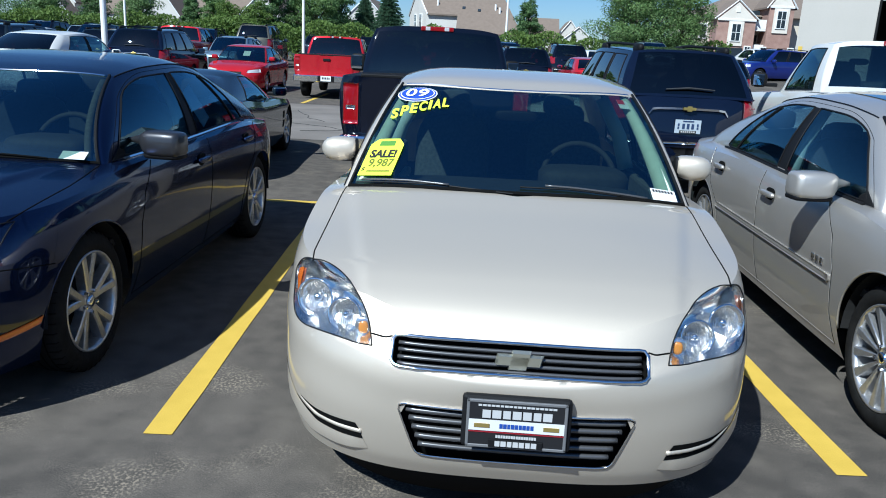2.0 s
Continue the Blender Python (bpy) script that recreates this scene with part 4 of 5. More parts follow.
    for k in range(5):
        z = 0.52 + 0.033 * k
        line = [sh.point("f", x, z, -0.006) for x in np.linspace(0, 0.385, 12)]
        part("grille_bar", tube([(-v.x, v.y, v.z) for v in line[:0:-1]] + list(line), 0.009), CHROME, gr, smooth=True)
    # amber side markers ahead of the front wheels, side moulding, shut lines
    mk = [[(0.40, 0.612), (0.595, 0.600)], [(0.405, 0.648), (0.605, 0.637)]] if mat is SILVER else [[(0.33, 0.345), (0.52, 0.375)], [(0.33, 0.375), (0.53, 0.408)]]
    lamp(sh, root, "s", *mk, AMBER, "side_marker", 0.004, "amber side marker", nu=10, nv=4, bulge=0.002)
    if mat is SILVER:
        lamp(sh, root, "s", [(1.42, 0.552), (3.28, 0.575)], [(1.42, 0.586), (3.28, 0.609)], mat, "side_moulding", 0.012, nu=30, nv=4, bulge=0.004)
    for pts in ([(1.36, 0.24), (1.40, 0.40), (1.40, 0.62), (1.46, 0.78), (1.62, 0.925)], [(2.46, 0.24), (2.49, 0.6), (2.53, 0.95)], [(3.28, 0.26), (3.24, 0.42), (3.30, 0.60), (3.47, 0.72), (3.60, 0.97)], [(1.36, 0.243), (3.28, 0.262)], [(0.60, 0.62), (0.30, 0.655)]):
        seam(sh, root, pts, "s", 0.0025)
        if mat is SILVER:
            seam(sh, root, [(u + 0.006, w) for u, w in pts], "s", 0.0028, "panel_edge", mat=mat)
    top_seam(sh, root, [(0.80, 0.42), (0.80, 0.9), (0.775, 1.25)])
    belt = [spot("s", t, 0.02, 0.006) for t in np.linspace(0.05, 0.84, 30)]
    for s in (1, -1):
        part("belt_moulding", tube([(s * v.x, v.y, v.z) for v in belt], 0.010), CHROME if mat is SLATE else TRIM, root)
    for s in (1, -1):
        part("window_divider", tube([(s * v.x, v.y, v.z) for v in (spot("s", 0.745, h, 0.003) for h in np.linspace(0.05, 0.84, 8))], 0.009), TRIM, root)
    if mat is SILVER:
        nx, ny = 13, 9
        sv = [(x, y, sh.roof_z(x, y) + 0.004) for y in np.linspace(2.12, 2.62, ny) for x in np.linspace(-0.42, 0.42, nx)]
        mesh_object("sunroof", sv, [(j * nx + i, j * nx + i + 1, (j + 1) * nx + i + 1, (j + 1) * nx + i) for j in range(ny - 1) for i in range(nx - 1)], plain("sunroof_glass", (0.01, 0.012, 0.015), rough=0.05, coat=1.0), root, "dark glass sunroof")
        for j in range(3):
            v = sh.point("s", 1.52 + 0.05 * j, 0.632, 0.006)
            for s in (1, -1):
                part("print_bar", box((0.004, 0.03, 0.03), pose(s * v.x, v.y, v.z), 0.001), CHROME, root)
    if mat is SLATE:
        part("price_sheet", box((0.003, 0.19, 0.27), pose(0.692, 2.84, 1.13, 18, -25, 0)), bpy.data.materials["white_paper"], root, "white price sheet")
        part("roof_antenna", blob((0.04, 0.14, 0.05), pose(0, 3.0, sh.roof_z(0, 3.0) + 0.012, 8), 0.7, 14), mat, root, smooth=True)
    for yy in (2.33, 3.30):
        handle(root, sh, yy, 0.835 + 0.03 * (yy > 3), mat)
    mirror_pair(root, (0.965, 1.62, 1.005) if mat is SILVER else (0.945, 1.60, 1.02), (0.270, 0.16, 0.146), mat if mat is SILVER else plain("dark_grey_shell", (0.050, 0.050, 0.056), metal=0.6, rough=0.38, coat=0.6), 0.82, stations=WEDGE)
    lamp(sh, root, "r", [(0.50, 0.72), (0.80, 0.72)], [(0.50, 0.90), (0.80, 0.92)], REDLENS)
    for a, b in (((-0.06, 0.0), (-0.86, 0.030)), ((0.70, 0.004), (0.02, 0.034))):
        line = [(spot("f", abs(t), h, 0.018), math.copysign(1, t)) for t, h in resample([a, b], 10)]
        part("wiper", tube([(s * v.x, v.y, v.z) for v, s in line], 0.0055), SEAM, root)
    PAPER = bpy.data.materials["white_paper"]
    v = spot("f", 0.86, 0.05, 0.004)
    if mat is SLATE:
        part("stock_slip", box((0.13, 0.06, 0.001), Matrix.Translation((v.x - 0.02, v.y, v.z + 0.01)) @ pose(0, 0, 0, 32)), PAPER, root, "white paper slip")
    return root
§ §
* Problem statement: Keep the pictures out of the copy and write out the data exactly as it stands.

* Exercise solution:
2.0 s
Continue the Blender Python (bpy) script that recreates this scene with part 4 of 5. More parts follow.
    for k in range(5):
        z = 0.52 + 0.033 * k
        line = [sh.point("f", x, z, -0.006) for x in np.linspace(0, 0.385, 12)]
        part("grille_bar", tube([(-v.x, v.y, v.z) for v in line[:0:-1]] + list(line), 0.009), CHROME, gr, smooth=True)
    # amber side markers ahead of the front wheels, side moulding, shut lines
    mk = [[(0.40, 0.612), (0.595, 0.600)], [(0.405, 0.648), (0.605, 0.637)]] if mat is SILVER else [[(0.33, 0.345), (0.52, 0.375)], [(0.33, 0.375), (0.53, 0.408)]]
    lamp(sh, root, "s", *mk, AMBER, "side_marker", 0.004, "amber side marker", nu=10, nv=4, bulge=0.002)
    if mat is SILVER:
        lamp(sh, root, "s", [(1.42, 0.552), (3.28, 0.575)], [(1.42, 0.586), (3.28, 0.609)], mat, "side_moulding", 0.012, nu=30, nv=4, bulge=0.004)
    for pts in ([(1.36, 0.24), (1.40, 0.40), (1.40, 0.62), (1.46, 0.78), (1.62, 0.925)], [(2.46, 0.24), (2.49, 0.6), (2.53, 0.95)], [(3.28, 0.26), (3.24, 0.42), (3.30, 0.60), (3.47, 0.72), (3.60, 0.97)], [(1.36, 0.243), (3.28, 0.262)], [(0.60, 0.62), (0.30, 0.655)]):
        seam(sh, root, pts, "s", 0.0025)
        if mat is SILVER:
            seam(sh, root, [(u + 0.006, w) for u, w in pts], "s", 0.0028, "panel_edge", mat=mat)
    top_seam(sh, root, [(0.80, 0.42), (0.80, 0.9), (0.775, 1.25)])
    belt = [spot("s", t, 0.02, 0.006) for t in np.linspace(0.05, 0.84, 30)]
    for s in (1, -1):
        part("belt_moulding", tube([(s * v.x, v.y, v.z) for v in belt], 0.010), CHROME if mat is SLATE else TRIM, root)
    for s in (1, -1):
        part("window_divider", tube([(s * v.x, v.y, v.z) for v in (spot("s", 0.745, h, 0.003) for h in np.linspace(0.05, 0.84, 8))], 0.009), TRIM, root)
    if mat is SILVER:
        nx, ny = 13, 9
        sv = [(x, y, sh.roof_z(x, y) + 0.004) for y in np.linspace(2.12, 2.62, ny) for x in np.linspace(-0.42, 0.42, nx)]
        mesh_object("sunroof", sv, [(j * nx + i, j * nx + i + 1, (j + 1) * nx + i + 1, (j + 1) * nx + i) for j in range(ny - 1) for i in range(nx - 1)], plain("sunroof_glass", (0.01, 0.012, 0.015), rough=0.05, coat=1.0), root, "dark glass sunroof")
        for j in range(3):
            v = sh.point("s", 1.52 + 0.05 * j, 0.632, 0.006)
            for s in (1, -1):
                part("print_bar", box((0.004, 0.03, 0.03), pose(s * v.x, v.y, v.z), 0.001), CHROME, root)
    if mat is SLATE:
        part("price_sheet", box((0.003, 0.19, 0.27), pose(0.692, 2.84, 1.13, 18, -25, 0)), bpy.data.materials["white_paper"], root, "white price sheet")
        part("roof_antenna", blob((0.04, 0.14, 0.05), pose(0, 3.0, sh.roof_z(0, 3.0) + 0.012, 8), 0.7, 14), mat, root, smooth=True)
    for yy in (2.33, 3.30):
        handle(root, sh, yy, 0.835 + 0.03 * (yy > 3), mat)
    mirror_pair(root, (0.965, 1.62, 1.005) if mat is SILVER else (0.945, 1.60, 1.02), (0.270, 0.16, 0.146), mat if mat is SILVER else plain("dark_grey_shell", (0.050, 0.050, 0.056), metal=0.6, rough=0.38, coat=0.6), 0.82, stations=WEDGE)
    lamp(sh, root, "r", [(0.50, 0.72), (0.80, 0.72)], [(0.50, 0.90), (0.80, 0.92)], REDLENS)
    for a, b in (((-0.06, 0.0), (-0.86, 0.030)), ((0.70, 0.004), (0.02, 0.034))):
        line = [(spot("f", abs(t), h, 0.018), math.copysign(1, t)) for t, h in resample([a, b], 10)]
        part("wiper", tube([(s * v.x, v.y, v.z) for v, s in line], 0.0055), SEAM, root)
    PAPER = bpy.data.materials["white_paper"]
    v = spot("f", 0.86, 0.05, 0.004)
    if mat is SLATE:
        part("stock_slip", box((0.13, 0.06, 0.001), Matrix.Translation((v.x - 0.02, v.y, v.z + 0.01)) @ pose(0, 0, 0, 32)), PAPER, root, "white paper slip")
    return root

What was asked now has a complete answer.